BRIEF -> Gather up all lines that carry the word "this".

(begin)

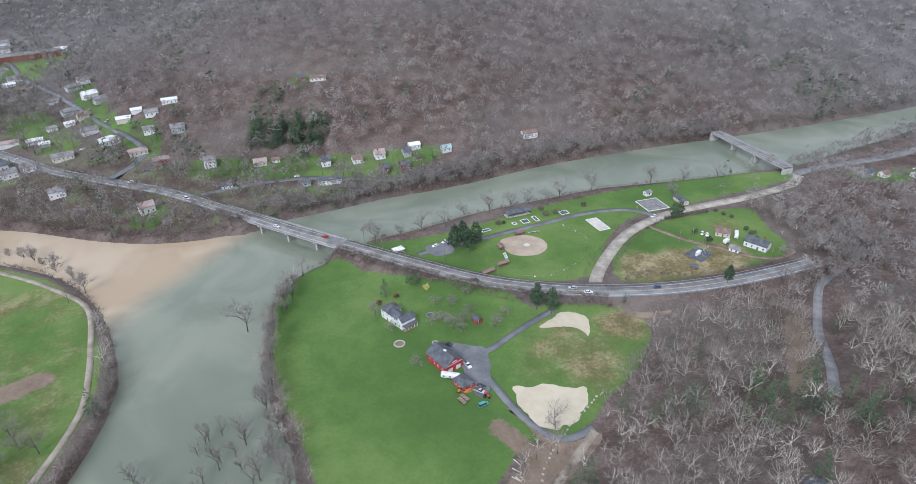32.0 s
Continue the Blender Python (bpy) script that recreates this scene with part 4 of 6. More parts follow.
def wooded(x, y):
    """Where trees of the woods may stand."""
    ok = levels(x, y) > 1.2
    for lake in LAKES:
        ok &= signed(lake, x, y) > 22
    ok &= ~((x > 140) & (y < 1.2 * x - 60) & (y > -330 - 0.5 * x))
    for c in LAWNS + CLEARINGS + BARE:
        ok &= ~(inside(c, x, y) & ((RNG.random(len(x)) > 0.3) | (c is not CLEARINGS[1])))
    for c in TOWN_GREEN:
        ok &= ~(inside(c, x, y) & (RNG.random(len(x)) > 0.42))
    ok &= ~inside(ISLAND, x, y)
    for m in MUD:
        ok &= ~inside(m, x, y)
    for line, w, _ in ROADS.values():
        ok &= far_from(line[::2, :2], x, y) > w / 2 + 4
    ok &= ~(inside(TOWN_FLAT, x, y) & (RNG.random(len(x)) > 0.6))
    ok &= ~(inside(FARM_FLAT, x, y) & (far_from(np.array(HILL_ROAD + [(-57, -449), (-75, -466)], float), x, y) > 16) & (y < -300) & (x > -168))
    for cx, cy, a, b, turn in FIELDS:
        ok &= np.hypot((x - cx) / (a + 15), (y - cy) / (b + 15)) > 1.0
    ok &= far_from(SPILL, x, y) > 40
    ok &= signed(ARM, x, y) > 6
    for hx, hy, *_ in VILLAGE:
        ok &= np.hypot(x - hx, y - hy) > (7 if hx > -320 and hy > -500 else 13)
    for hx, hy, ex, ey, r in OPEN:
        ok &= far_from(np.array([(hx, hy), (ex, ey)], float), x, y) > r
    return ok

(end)
(begin)

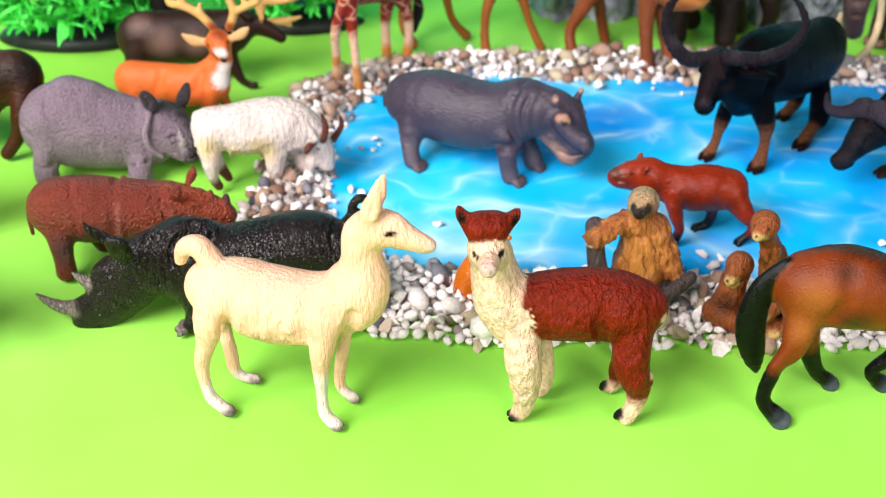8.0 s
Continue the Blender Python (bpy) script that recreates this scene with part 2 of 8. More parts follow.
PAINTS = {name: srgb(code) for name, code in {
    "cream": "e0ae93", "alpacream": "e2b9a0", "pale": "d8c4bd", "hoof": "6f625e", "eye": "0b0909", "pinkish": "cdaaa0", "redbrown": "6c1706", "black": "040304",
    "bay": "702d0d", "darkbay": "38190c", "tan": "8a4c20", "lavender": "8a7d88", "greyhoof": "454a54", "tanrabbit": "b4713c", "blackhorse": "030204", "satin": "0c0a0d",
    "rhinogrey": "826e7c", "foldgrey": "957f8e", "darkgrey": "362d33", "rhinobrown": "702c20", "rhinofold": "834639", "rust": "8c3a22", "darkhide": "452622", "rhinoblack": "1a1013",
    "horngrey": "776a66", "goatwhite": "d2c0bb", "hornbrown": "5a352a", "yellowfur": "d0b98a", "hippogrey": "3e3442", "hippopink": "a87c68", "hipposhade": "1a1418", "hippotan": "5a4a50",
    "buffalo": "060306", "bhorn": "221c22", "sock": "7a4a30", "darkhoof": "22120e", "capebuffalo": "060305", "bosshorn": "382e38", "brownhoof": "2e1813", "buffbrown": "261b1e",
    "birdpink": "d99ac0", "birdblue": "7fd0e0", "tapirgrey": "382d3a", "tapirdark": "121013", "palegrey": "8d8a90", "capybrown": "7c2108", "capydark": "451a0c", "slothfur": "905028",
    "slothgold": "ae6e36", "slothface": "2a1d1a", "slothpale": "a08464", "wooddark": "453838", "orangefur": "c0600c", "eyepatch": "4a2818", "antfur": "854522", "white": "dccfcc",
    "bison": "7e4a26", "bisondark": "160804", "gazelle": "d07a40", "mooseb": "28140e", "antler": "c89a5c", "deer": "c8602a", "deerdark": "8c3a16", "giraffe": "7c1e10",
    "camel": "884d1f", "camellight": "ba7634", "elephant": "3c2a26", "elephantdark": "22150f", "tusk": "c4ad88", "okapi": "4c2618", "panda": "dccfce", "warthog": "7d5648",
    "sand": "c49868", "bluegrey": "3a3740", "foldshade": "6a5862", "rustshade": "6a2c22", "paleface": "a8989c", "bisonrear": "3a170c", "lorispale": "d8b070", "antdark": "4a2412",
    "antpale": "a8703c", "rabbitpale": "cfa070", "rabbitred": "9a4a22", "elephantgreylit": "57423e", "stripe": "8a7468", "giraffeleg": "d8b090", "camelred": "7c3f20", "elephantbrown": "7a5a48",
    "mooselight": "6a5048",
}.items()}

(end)

FINAL RESULT ->
Continue the Blender Python (bpy) script that recreates this scene with part 4 of 6. More parts follow.
Continue the Blender Python (bpy) script that recreates this scene with part 2 of 8. More parts follow.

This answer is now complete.